Polybius wrote that the private opinion of the senate was that what the allies said was true and to the advantage of Rome, that the Arevaci had a high opinion of themselves and that Marcellus was afraid of war. It secretly ordered the officers Marcellus had sent to continue to fight. It mistrusted Marcellus and it was minded to send one of the new consuls to replace him. It made preparations for the campaign as if the future of Hispania depended in this, assuming that if the enemy was defeated all the other tribes would submit to Rome, but if the Arevaci brokered a peace they and all other tribes would be encouraged to resist. Quintus Fulvius Nobilitor spread rumours of continuous battles and great Roman losses and about the valour of the Celtiberians, as well as claims that Marcellus was afraid of continuing the war. The young recruits panicked and found excuses to avoid recruitment which could not be verified. Competent officers were not willing to serve. Then, the young Publius Cornelius Scipio Aemilianus spoke in the senate and asked to be allowed to be sent to Hispania as an officer or a junior commander and that he was ready to assume such role. He was willing to do so even though he had been given the safer task of going to Macedon where he had been invited to go to settle disputes there. All were surprised because of his youth and cautious disposition. He became popular and made those who had been avoiding military service feel ashamed. The young men enlisted and the officers volunteered. Appian wrote that the army to be sent to Hispania was chosen by lot instead of the customary levy. It was the first time this happened. This was because ‘many had complained that they had been treated unfairly by the consuls in the enrolment, while others had been chosen for easy service’.

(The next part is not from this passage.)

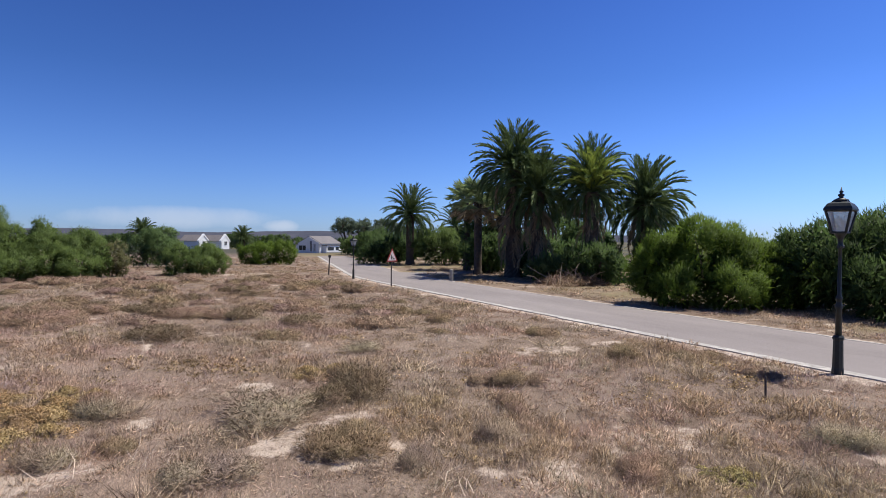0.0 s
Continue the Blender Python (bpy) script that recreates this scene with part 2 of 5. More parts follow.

In 151 BC the new consul, Lucius Licinius Lucullus, was assigned Hispania. While he was on his way, Marcellus told the Celtiberians about the impending war and returned the hostages. He had a long conversation with the chief of the embassy which had gone to Rome. He sought to persuade the Celtiberians to put matters in his hands because he wanted to bring the war to an end before the arrival of Lucullus. After this 5,000 Arevaci took possession of the city of Nertobriga and Marcellus encamped near Numantia. While he was driving the inhabitants inside the wall, their leader asked for a meeting with Marcellus. He said that the Arevaci, Belli and Titti would put themselves in his hands. He demanded and received hostages and money and let them go free, thereby ending the war before Lucullus could relieve him.

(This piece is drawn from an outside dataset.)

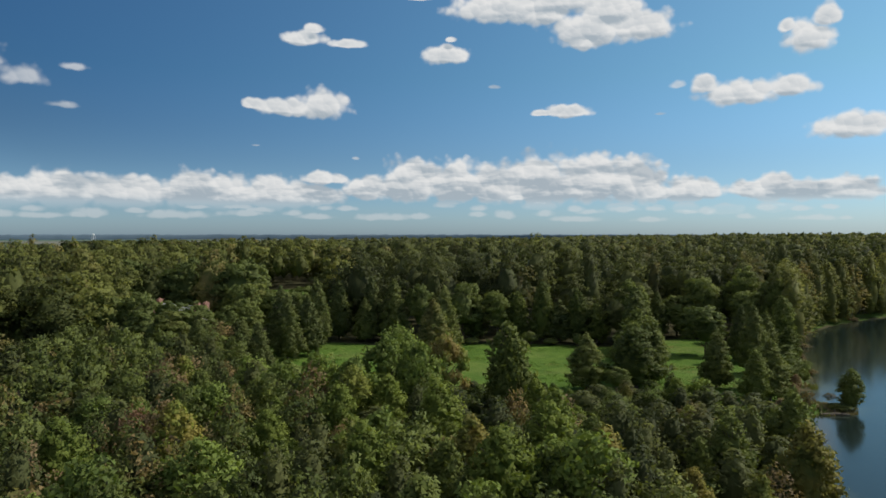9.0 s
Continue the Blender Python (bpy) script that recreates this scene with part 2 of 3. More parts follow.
BANK_LEAVES = leaf_material("bank_leaves", (0.070, 0.080, 0.026), (0.190, 0.192, 0.050), (0.22, 0.17, 0.05), 0.25, joined="trees", ruffle=0.22)
BARK = plain_material("bark", (0.06, 0.045, 0.032), (0.15, 0.12, 0.09), 1.2, 0.9, 0.6)
GREY_BARK = plain_material("bleached_bark", (0.26, 0.24, 0.20), (0.45, 0.42, 0.37), 1.2, 0.9, 0.5)


def ground_material():
    m, n, p = material("ground")
    pos = n.add("ShaderNodeNewGeometry").outputs["Position"]
    grass = n.add("ShaderNodeAttribute", attribute_name="grass").outputs["Fac"]
    field = n.add("ShaderNodeAttribute", attribute_name="field").outputs["Fac"]
    big, mid, small = n.noise(pos, 0.05, 3.0), n.noise(pos, 0.35, 4.0), n.noise(pos, 3.0, 4.0)
    floor = n.mix(n.ramp(mid, 0.3, 0.7), rgb(0.030, 0.034, 0.014), rgb(0.075, 0.065, 0.032))
    lush = n.mix(n.ramp(mid, 0.3, 0.7), rgb(0.052, 0.104, 0.014), rgb(0.084, 0.142, 0.020))
    lush = n.mix(n.math("MULTIPLY", n.ramp(big, 0.48, 0.62), n.ramp(small, 0.45, 0.6, 0.1, 0.7)), lush, rgb(0.15, 0.17, 0.05))
    lush = n.mix(n.math("MULTIPLY", n.ramp(small, 0.5, 0.75), 0.5), lush, rgb(0.045, 0.085, 0.018))
    edge = n.math("ADD", grass, n.math("MULTIPLY", n.math("SUBTRACT", mid, 0.5), 0.5))
    col = n.mix(n.ramp(edge, 0.4, 0.6), floor, lush)
    rows = n.add("ShaderNodeTexVoronoi")
    n.put(rows.inputs["Vector"], n.vec("MULTIPLY", pos, (0.0011, 0.0016, 0)))
    rows.inputs["Scale"].default_value = 1.0
    s = n.add("ShaderNodeSeparateColor")
    n.put(s.inputs[0], rows.outputs["Color"])
    # crop colours by field, dulled and blued to carry the distant haze
    hazed_crop = n.mix(n.ramp(s.outputs[0], 0.3, 0.7, smooth=False), rgb(0.14, 0.14, 0.11), rgb(0.06, 0.10, 0.08))
    col = n.mix(field, col, hazed_crop)
    n.put(p.inputs["Base Color"], col)
    p.inputs["Roughness"].default_value = 0.95
    p.inputs["Specular IOR Level"].default_value = 0.1
    bp = n.add("ShaderNodeBump")
    bp.inputs["Strength"].default_value, bp.inputs["Distance"].default_value = 0.8, 0.3
    n.put(bp.inputs["Height"], n.math("ADD", small, mid))
    n.tree.links.new(bp.outputs[0], p.inputs["Normal"])
    return m


def water_material():
    m, n, p = material("lake_water")
    pos = n.add("ShaderNodeNewGeometry").outputs["Position"]
    silt = n.add("ShaderNodeAttribute", attribute_name="silt").outputs["Fac"]
    cloudy = n.math("ADD", silt, n.math("MULTIPLY", n.math("SUBTRACT", n.noise(pos, 0.06, 4.0), 0.5), 0.5), clamp=True)
    n.put(p.inputs["Base Color"], n.mix(n.ramp(cloudy, 0.1, 0.8), rgb(0.010, 0.017, 0.015), rgb(0.080, 0.088, 0.046)))
    p.inputs["Roughness"].default_value = 0.12
    p.inputs["IOR"].default_value = 1.333
    p.inputs["Specular IOR Level"].default_value = 0.45
    ruffle = n.ramp(n.noise(pos, 0.035, 3.0), 0.45, 0.7, 0.25, 1.0)
    h = n.math("ADD", n.noise(n.vec("MULTIPLY", pos, (1.0, 0.6, 1)), 0.9, 3.0), n.math("MULTIPLY", n.noise(pos, 4.0, 2.0), 0.3))
    bp = n.add("ShaderNodeBump")
    bp.inputs["Distance"].default_value = 0.02
    n.put(bp.inputs["Strength"], n.math("MULTIPLY", ruffle, 0.5))
    n.put(bp.inputs["Height"], h)
    n.tree.links.new(bp.outputs[0], p.inputs["Normal"])
    return m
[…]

==Lucullus' 'illegal' war on the Vaccaei==
Appian wrote that Lucius Licinius Lucullus was greedy for fame and money and attacked the Vaccaei because he was ‘in straitened circumstances'. This was despite the fact that the senate had not declared war on them and this tribe had never attacked the Romans. He crossed the River Tagus and encamped near the town of Cauca (Coca). The inhabitants asked him what he had come for and what the reason for war was. He replied that they had mistreated the Carpetani and that he had come to their aid. The Caucaei attacked a party of Roman wood cutters and foragers, killed many of them and pursued the fugitives to their camp. In the ensuing battle, being more like a light infantry, they had the advantage at first. However, when they ran out of darts, they fled and 3,000 of them were killed while they were forcing their way through the city gates. The town elders sought peace. Lucullus demanded hostages, 100 talents of silver and a contingent of cavalry for his army. When these were provided, he also demanded that the town be garrisoned by the Romans. This was also agreed and Lucullus ordered 2,000 picked soldiers to seize the city. Then the rest of the Roman army, which had been ordered to kill all adult males, was let in. Only a few out of 20,000 inhabitants managed to escape. Some of them went to other towns. They burnt what they could not take with them to deprive Lucullus of booty.

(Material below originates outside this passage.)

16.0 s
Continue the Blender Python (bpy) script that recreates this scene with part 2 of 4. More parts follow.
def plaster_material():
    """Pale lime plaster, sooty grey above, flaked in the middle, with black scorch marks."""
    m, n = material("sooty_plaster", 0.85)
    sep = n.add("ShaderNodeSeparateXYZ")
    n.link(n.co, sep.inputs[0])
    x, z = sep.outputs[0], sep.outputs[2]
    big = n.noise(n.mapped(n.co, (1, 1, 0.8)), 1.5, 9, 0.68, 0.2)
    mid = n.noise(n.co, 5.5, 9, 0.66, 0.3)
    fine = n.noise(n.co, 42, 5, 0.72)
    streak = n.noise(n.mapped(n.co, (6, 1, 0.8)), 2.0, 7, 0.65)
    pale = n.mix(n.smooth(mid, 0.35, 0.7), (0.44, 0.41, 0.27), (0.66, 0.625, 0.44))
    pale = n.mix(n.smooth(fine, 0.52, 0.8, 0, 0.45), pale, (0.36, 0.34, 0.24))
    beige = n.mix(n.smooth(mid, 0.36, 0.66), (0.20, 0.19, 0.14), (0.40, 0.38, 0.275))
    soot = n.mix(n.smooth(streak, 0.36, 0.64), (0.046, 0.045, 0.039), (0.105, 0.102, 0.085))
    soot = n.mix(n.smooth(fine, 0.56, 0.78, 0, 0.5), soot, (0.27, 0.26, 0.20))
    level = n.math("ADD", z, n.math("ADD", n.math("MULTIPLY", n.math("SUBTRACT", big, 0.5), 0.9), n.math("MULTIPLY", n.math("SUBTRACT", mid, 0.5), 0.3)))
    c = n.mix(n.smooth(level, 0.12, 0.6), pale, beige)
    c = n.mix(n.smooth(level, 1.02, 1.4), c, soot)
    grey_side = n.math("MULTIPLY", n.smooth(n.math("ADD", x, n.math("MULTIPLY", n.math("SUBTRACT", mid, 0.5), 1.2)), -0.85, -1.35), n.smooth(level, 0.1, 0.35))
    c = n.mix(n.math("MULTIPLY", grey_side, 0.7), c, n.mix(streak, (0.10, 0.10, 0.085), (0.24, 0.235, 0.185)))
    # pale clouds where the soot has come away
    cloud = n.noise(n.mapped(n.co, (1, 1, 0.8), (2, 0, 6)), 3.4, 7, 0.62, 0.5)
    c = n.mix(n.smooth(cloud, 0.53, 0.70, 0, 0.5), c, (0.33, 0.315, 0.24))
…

Lucullus marched on the town of Itercatia (location uncertain), where more than 20,000 infantry and 2,000 cavalry had taken refuge. He called for peace talks. The inhabitants reproached him for the slaughter of the Caucaei and asked him if he intended to do the same to them. Appian wrote: "he, like all guilty souls, being angry with his accusers instead of reproaching himself, laid waste their fields". He then began a siege and repeatedly lined up his men for battle to provoke a fight. The enemy did not respond, save for one man who often rode into the gaps between the Roman armies and challenged them to single combat. Nobody accepted and he went back to making insulting gestures. Then the young Scipio Aemilianus accepted and luckily defeated this big man despite the size difference. This lifted the spirit of the Romans. However, the next night an enemy cavalry contingent which had gone out foraging before Lucullus had arrived ran about shouting while those inside the city also shouted. This caused terror in the Roman camp. The soldiers were sick due to lack of sleep and dysentery caused by the local food, to which they were not accustomed. Many died of the latter. When some of the siege works were completed the Romans knocked down a section of the city walls, but the attackers were quickly overpowered. They fled and, not knowing the area, many fell into a reservoir and died. The enemy repaired the wall. As both sides suffered famine, Scipio Aemilianus proposed peace and promised that it would not be violated. The Itercalati trusted him and gave Lucullus 10,000 cloaks, some cattle and fifty hostages as part of the terms.

Next Lucullus went to Pallantia (Pelencia). This town was hosting a large number of refugees and was renowned for its bravery. He was advised to avoid it, but he heard that it was a rich town. He encamped there and did not leave until constant harassment of the Roman foragers by the Pallantian cavalry prevented him from getting supplies. The Romans withdrew and were pursued by the enemy until they reached the River Durius (Douro). Then they went back home at night. Lucullus went to the territory of the Tudretani and went into winter camps. This was the end of his illegal war against the Vaccaei. He was never called to account for it.

Appian commented: "As for the gold and silver that Lucullus was after (and for the sake of which he had waged this war, thinking that all of Hispania abounded with gold and silver), he got nothing. Not only did they have none, but these particular [tribes] did not set any value on those metals.

In his account of the Lusitanian War, Appian wrote that Lucullus and Servius Sulpicius Galba, a praetor who was in charge of the troops in Hispania Ulterior and was campaigning against a Lusitanian rebellion, conducted a joint pincer operation against Lusitania. According to Appian they gradually depopulated it. Appian described Galba as being even more Greedy than Lucullus. He killed many Lusitanians by treachery.

==Aftermath==

In 147 BC, four years after the end of the Second Celtiberian War, the Lusitanians, who had rebelled between 155 BC and 150 BC, rebelled again in the Viriathic War (147–139 BC). In 144 BC, the fourth year of this war, Viriathus, the Lusitanian leader, incited the Celtiberians to rebel. This led to the Numantine War (143–133 BC), which was the longest war of resistance against the Romans.